One major strength that GCD does have though is on-the-fly online editing (finally!). You can indeed hack away at your algorithm online, extract data and represent it in graphs (including Google Charts, Plot.ly charts, matplotlib charts…). Code execution is handled by the underlying Google App Engine instance.

Combining Pandas dataframe with Plot.ly graphing in Google Cloud Datalab

Practically speaking, version control works but it’s kind of a mess to manage : although there’s an auto-save feature on the notebook itself, you still have to manually commit your online changes through the online interface.

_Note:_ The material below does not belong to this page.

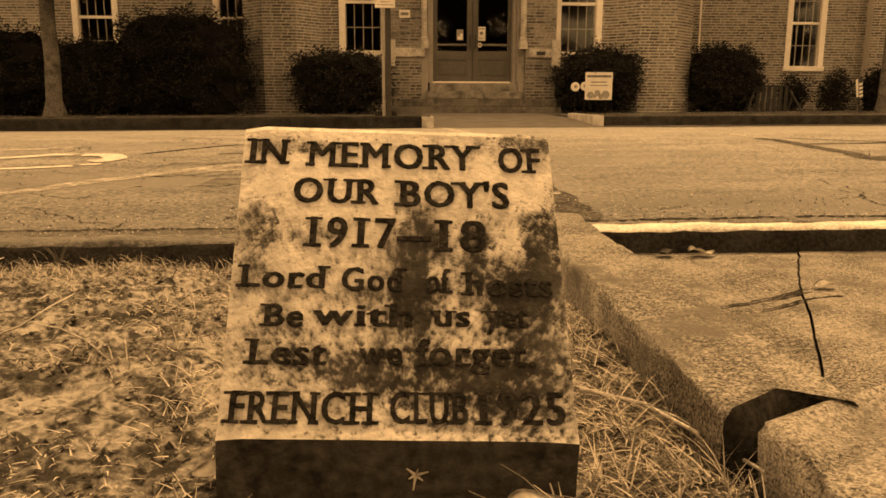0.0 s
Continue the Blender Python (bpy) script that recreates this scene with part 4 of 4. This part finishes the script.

matplotlib works natively in Jupyter (and in GCD as well)

GCD’s greatest strength in my opinion is its native connection with Google BigQuery. Where you used to work with CSV/JSON or a small MySQL database, you can now work with a big data infrastructure with very little additional cost.

Google Cloud Datalab + Google Big Query + Google Charts

Collaboration is pretty awful as well so far : you need to give “Project Owner” permission to your collaborators in order for them to simultaneously access Google Cloud Datalab’s GAE instance, Big Query and Google Cloud Repository (git)… that’s pretty lax. Given all that though, they should be able to hack away at your algorithm and commit their improvements to the underlying repository so that’s basically what you should be looking for.

Conclusion

Google Cloud Datalab is still far from being production-ready, but it’s a very promising solution. The only solution so far that comes close to the ease-of-use of a local Jupyter server with the added benefits of cloud hosting (CVS, scaling, sharing, etc.).

The proof of concept is indeed there, and it merely lacks some polish around the angles (more language support, easier notebook collaboration, better version control…)

With the recent release of Google Data Studio (beta), it seems Google aims to provide a complete data toolkit. Let us see if they indeed manage to create the final products they’ve set their sights on.